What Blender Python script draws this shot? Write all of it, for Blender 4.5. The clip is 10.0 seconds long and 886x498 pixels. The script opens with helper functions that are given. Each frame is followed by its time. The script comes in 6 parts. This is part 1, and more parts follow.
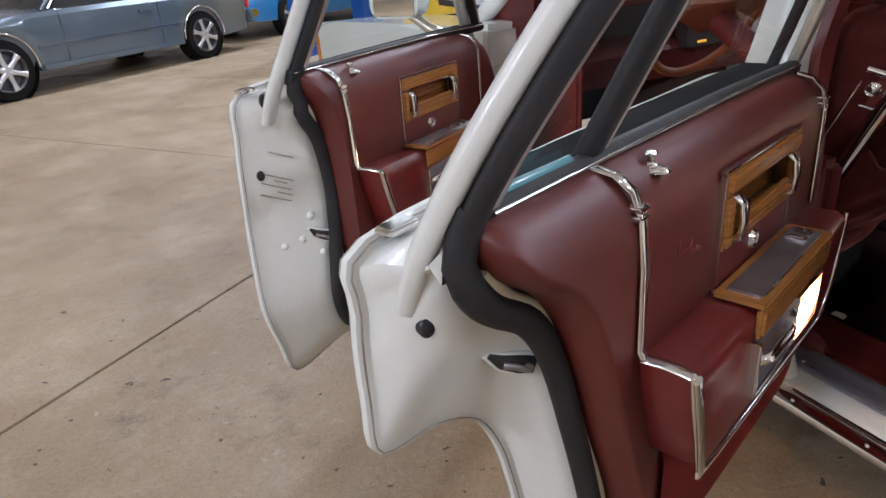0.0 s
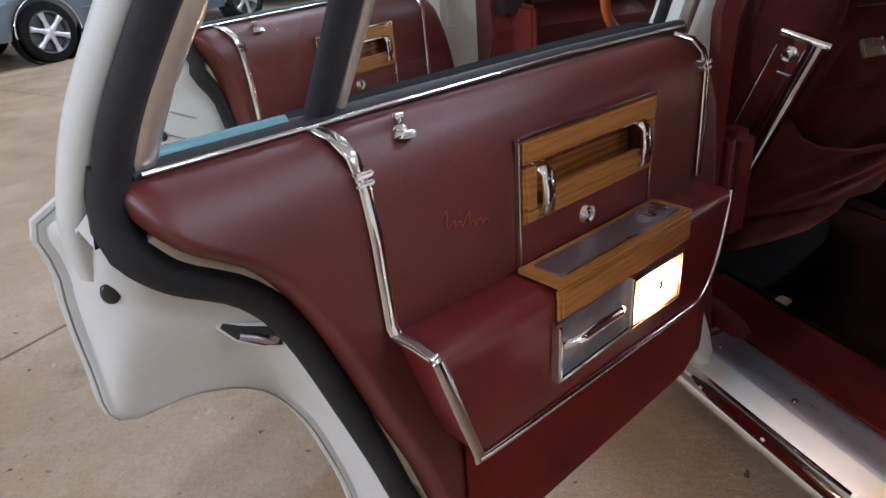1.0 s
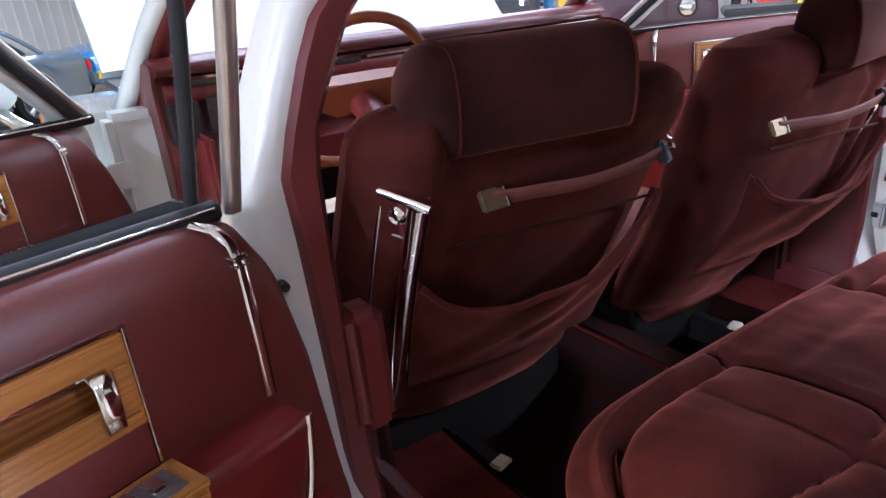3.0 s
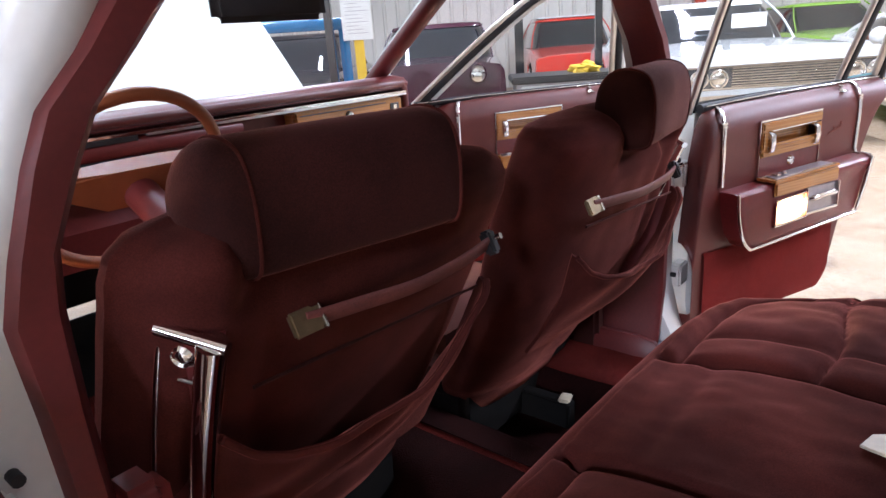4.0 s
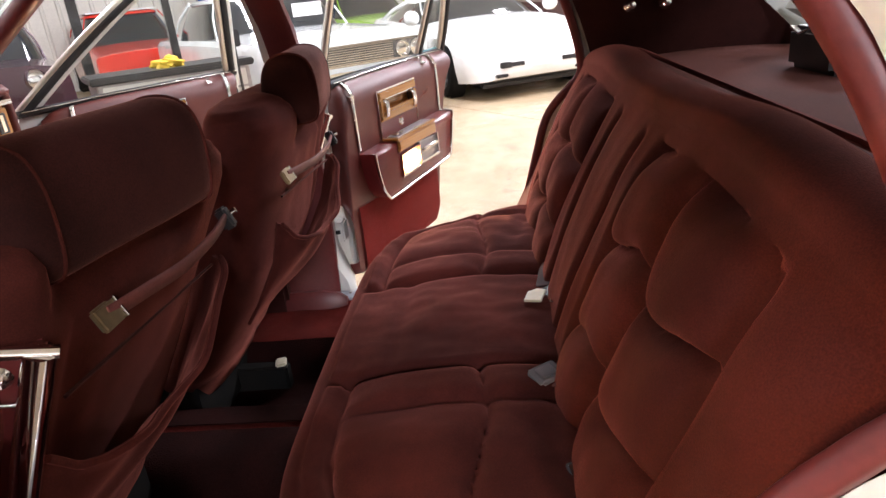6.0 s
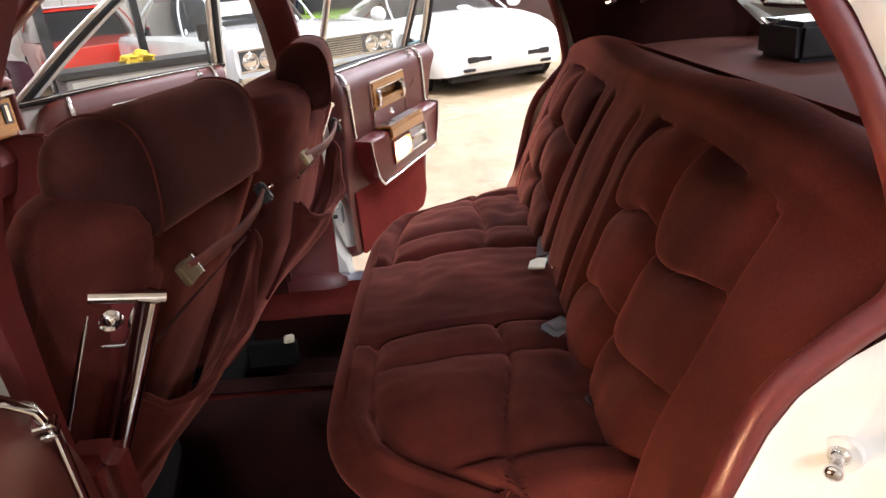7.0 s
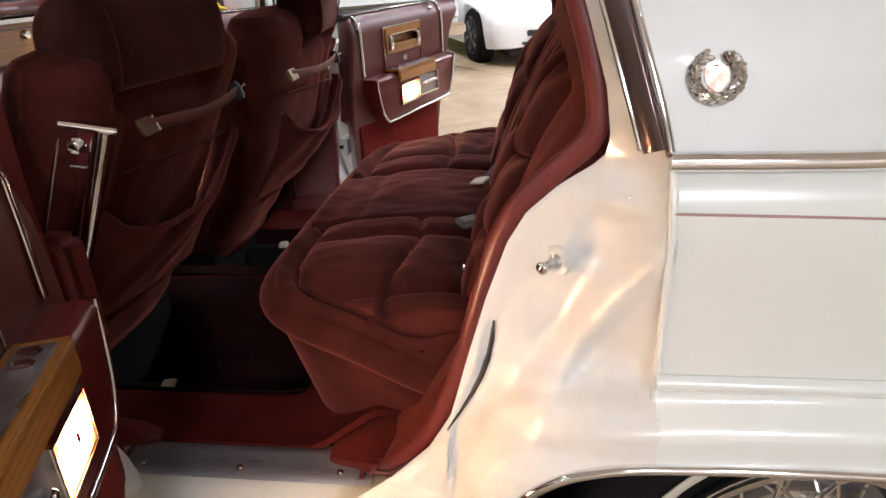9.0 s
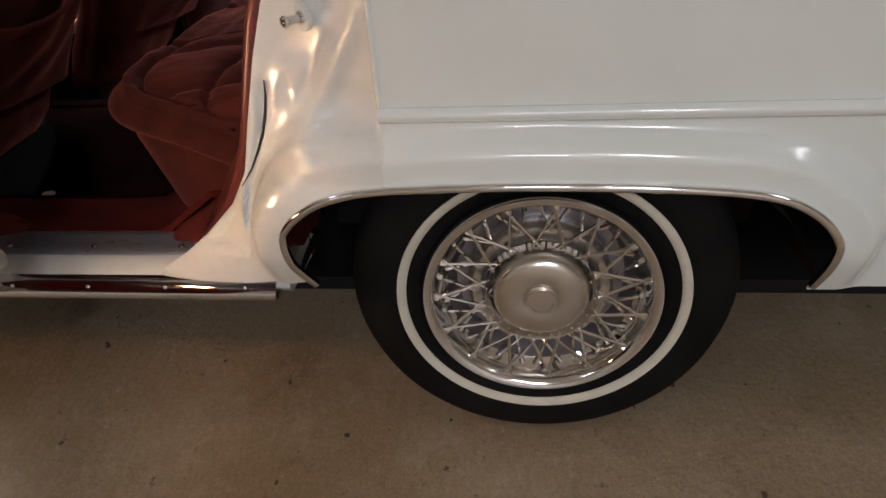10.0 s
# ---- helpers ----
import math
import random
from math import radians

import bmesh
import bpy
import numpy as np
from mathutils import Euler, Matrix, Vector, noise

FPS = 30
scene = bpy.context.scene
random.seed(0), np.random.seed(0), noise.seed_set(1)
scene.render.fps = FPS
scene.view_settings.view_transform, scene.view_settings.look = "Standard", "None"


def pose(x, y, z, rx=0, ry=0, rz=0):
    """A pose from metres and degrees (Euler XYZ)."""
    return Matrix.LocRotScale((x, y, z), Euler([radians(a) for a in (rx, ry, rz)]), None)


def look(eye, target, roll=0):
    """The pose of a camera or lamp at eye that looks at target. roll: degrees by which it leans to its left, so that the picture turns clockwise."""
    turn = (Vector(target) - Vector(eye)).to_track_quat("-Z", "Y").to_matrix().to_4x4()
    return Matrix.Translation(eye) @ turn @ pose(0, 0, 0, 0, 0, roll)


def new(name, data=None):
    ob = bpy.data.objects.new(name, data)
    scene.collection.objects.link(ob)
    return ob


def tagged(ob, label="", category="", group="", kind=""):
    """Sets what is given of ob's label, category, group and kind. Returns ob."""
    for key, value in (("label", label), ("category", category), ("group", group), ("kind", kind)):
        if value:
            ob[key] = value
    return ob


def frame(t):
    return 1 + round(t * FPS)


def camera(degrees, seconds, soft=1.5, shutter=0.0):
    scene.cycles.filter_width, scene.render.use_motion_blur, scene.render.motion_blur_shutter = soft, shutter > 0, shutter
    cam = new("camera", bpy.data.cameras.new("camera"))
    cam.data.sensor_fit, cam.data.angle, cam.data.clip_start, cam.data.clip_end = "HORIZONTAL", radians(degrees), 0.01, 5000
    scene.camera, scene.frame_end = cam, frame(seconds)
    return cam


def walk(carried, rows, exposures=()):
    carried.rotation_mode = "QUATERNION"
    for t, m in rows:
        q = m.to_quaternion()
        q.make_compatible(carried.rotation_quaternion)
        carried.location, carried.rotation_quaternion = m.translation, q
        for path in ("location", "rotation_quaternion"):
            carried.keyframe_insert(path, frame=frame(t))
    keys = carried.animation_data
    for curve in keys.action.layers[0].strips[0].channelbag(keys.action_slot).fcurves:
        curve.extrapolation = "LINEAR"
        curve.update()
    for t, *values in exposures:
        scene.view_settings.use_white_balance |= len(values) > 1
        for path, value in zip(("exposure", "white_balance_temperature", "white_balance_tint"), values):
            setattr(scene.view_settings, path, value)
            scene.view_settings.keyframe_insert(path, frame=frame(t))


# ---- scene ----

════════════════════

# [Requirement]
Copy out precisely the lines from the line with "for key, value" to the line with "curve.update()" in the material above, including those two lines and omitting all the rest.

# [Complete answer]
    for key, value in (("label", label), ("category", category), ("group", group), ("kind", kind)):
        if value:
            ob[key] = value
    return ob


def frame(t):
    return 1 + round(t * FPS)


def camera(degrees, seconds, soft=1.5, shutter=0.0):
    scene.cycles.filter_width, scene.render.use_motion_blur, scene.render.motion_blur_shutter = soft, shutter > 0, shutter
    cam = new("camera", bpy.data.cameras.new("camera"))
    cam.data.sensor_fit, cam.data.angle, cam.data.clip_start, cam.data.clip_end = "HORIZONTAL", radians(degrees), 0.01, 5000
    scene.camera, scene.frame_end = cam, frame(seconds)
    return cam


def walk(carried, rows, exposures=()):
    carried.rotation_mode = "QUATERNION"
    for t, m in rows:
        q = m.to_quaternion()
        q.make_compatible(carried.rotation_quaternion)
        carried.location, carried.rotation_quaternion = m.translation, q
        for path in ("location", "rotation_quaternion"):
            carried.keyframe_insert(path, frame=frame(t))
    keys = carried.animation_data
    for curve in keys.action.layers[0].strips[0].channelbag(keys.action_slot).fcurves:
        curve.extrapolation = "LINEAR"
        curve.update()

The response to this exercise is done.